While Greenbelt was not America’s first planned cooperative community — its predecessors included Oneida, New Harmony, and Ephrata — it was the only one where the federal government was visionary and banker, contractor and leasing agent. It is also the only one to have survived into the 21st century more or less intact. This is true not only of its distinctive art deco architecture, but of its participatory ethos as well.
From its inception, Greenbelt was meant to be a community of doers. Anyone wishing to move to the town in the early years had to be vetted by government interviewers, who not only looked at income (it had to be between $800 and $2,200 depending on family size, the equivalent of roughly $10,000 to $28,000 today), but also assessed the applicants’ understanding of cooperative principles. “They screened you to the ninth inch,” says Annie Halley, whose family was among the first to move into Greenbelt when it opened in 1937. “They wanted to know our whole history and if we were willing to participate in the community.”
That first generation of Greenbelters is now affectionately referred to as “the pioneers,” a name that begins to get at the fact that they didn’t just move to a new place; they created it too. The civic infrastructure they built — the committees and co-ops and charitable groups, the arts associations and political clubs — was not only real and tangible, but mental and emotional as well. “The pioneers socialized us,” says Mary Sies, a University of Maryland professor and Greenbelt resident who is active in the local museum and the New Deal Cafe and runs a Web site devoted to the town’s history.
“There is some indication in the research we’ve done that once you are involved in a co-op you continue to be involved in community life,” says Leta Mach, director of education for the National Cooperative Business Association in Washington. Mach herself is a case in point. When she moved to Greenbelt in 1974, she enrolled her children in the cooperative nursery school, which led her to take a position on the school’s board, and then to become active in state and national co-op preschool organizations. She joined the staff of the News Review, worked as the public relations director for the Greenbelt Labor Day Festival — Labor Day is big in Greenbelt — served as PTA president and secretary of the food co-op, and chaired a townwide committee on education. “The majority of people here get involved in something,” she says.

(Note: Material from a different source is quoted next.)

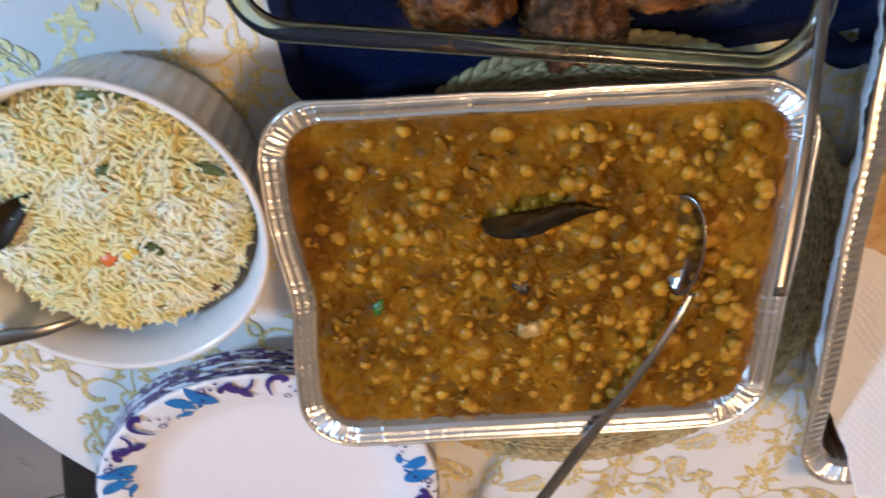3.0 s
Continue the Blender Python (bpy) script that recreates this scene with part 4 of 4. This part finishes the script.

Not that they have much of a choice. Residents of Old Greenbelt’s historic row houses don’t actually own their homes; they own a share of Greenbelt Homes Inc. and the right to dwell in their house. The co-op itself is governed by a residents board and a dozen committees that address everything from building maintenance and preservation (paid for by a sizable monthly co-op fee) to arts events and youth programs.
“What appealed to us,” recalls Wendy Turnbull, who with her husband, Alan, moved to Greenbelt 12 years ago, “was that here was this huge housing co-op and the members had governed themselves for decades, with vociferous debates about policies and programs. We were attracted by the underlying democratic nature of the co-op.” Today, Alan is in his third term on the City Council, while Wendy has served on a string of committees and boards and was a co-founder of the New Deal Cafe.
“It was the fall of ’94,” she recalls. “A group of Greenbelters started talking about how we needed a community living room for people to hang out and talk and read the paper and drink coffee. So we put it before the whole community, asking what they’d like. We had an open house and 150 people filled out questionnaires. After that, there was a general meeting and a board was elected, and I joined that board, too.
“Two, three, four nights a week, one or the other of us is at a meeting.”
When the pioneers moved to Greenbelt, a house could be rented for $31 a month. The cost of the co-op’s homes has increased considerably since then, but they are still cheap by suburban Washington standards, ranging from $30,000 to $100,000, rarely more. Old Greenbelt remains, as it was from the start, a bastion of the middle middle class, a place with one of the biggest American Legion posts in the country. (An all-white community when it was created, Greenbelt has since become more demographically balanced, with 41 percent of the population African American.)
“Greenbelt has always thought of itself as a community of people who don’t have a lot of money,” says Williamson, the newspaper editor. “And while there aren’t any really wealthy people here, there are tremendous differences in educational background. It’s not unusual to have blue-collar workers living next door to people with doctorates. We have a lot of University of Maryland maintenance workers and a lot of professors. It’s a great mixture. Most towns are not like that.”
In one way, Greenbelt has become more like other places: As the federal government divested itself of the town in the 1950s, large tracts of land were sold to developers. Apartment complexes went up, as did new homes and strip malls. New Greenbelt now surrounds Old Greenbelt the way the parklands once did. At the same time, Old Greenbelt’s spirit has extended beyond the old town’s boundaries, encircling the entire city with its demands, its shared assumptions, its pride.
“Many of the newer areas of town replicate Old Greenbelt,” says the historian Cathy Knepper. “They have community centers and neighborhood associations and other forms of self-government. The townwide committees and organizations make every effort to involve people from all parts of town, and they’re pretty successful. The influence of the town spreads, whether people realize it or not.”
A couple of years ago, when Harvard’s Robert Putnam published Bowling Alone, his argument — that a culture of suburbanism in which people do not know or associate with their neighbors was undermining American democracy — was greeted by a chorus of ahas and yeses. What Rexford Tugwell’s experiment in Greenbelt shows is that it didn’t have to be this way. Not the cars, not the gates, not the isolation, not the anomie.
“I see these ads for Kentlands in Maryland and Celebration — that planned community that Disney built in Florida — and I realize that Greenbelt is a model for them,” says Wendy Turnbull. “They’re all about how everyone knows each other, and they’re safe for kids, and the barber lives above the barbershop. Except those places are only for people with money.
“How a town is designed is really important,” she notes. “But you know why we have a real sense of community here? Because people roll up their sleeves and go to the frigging meetings.”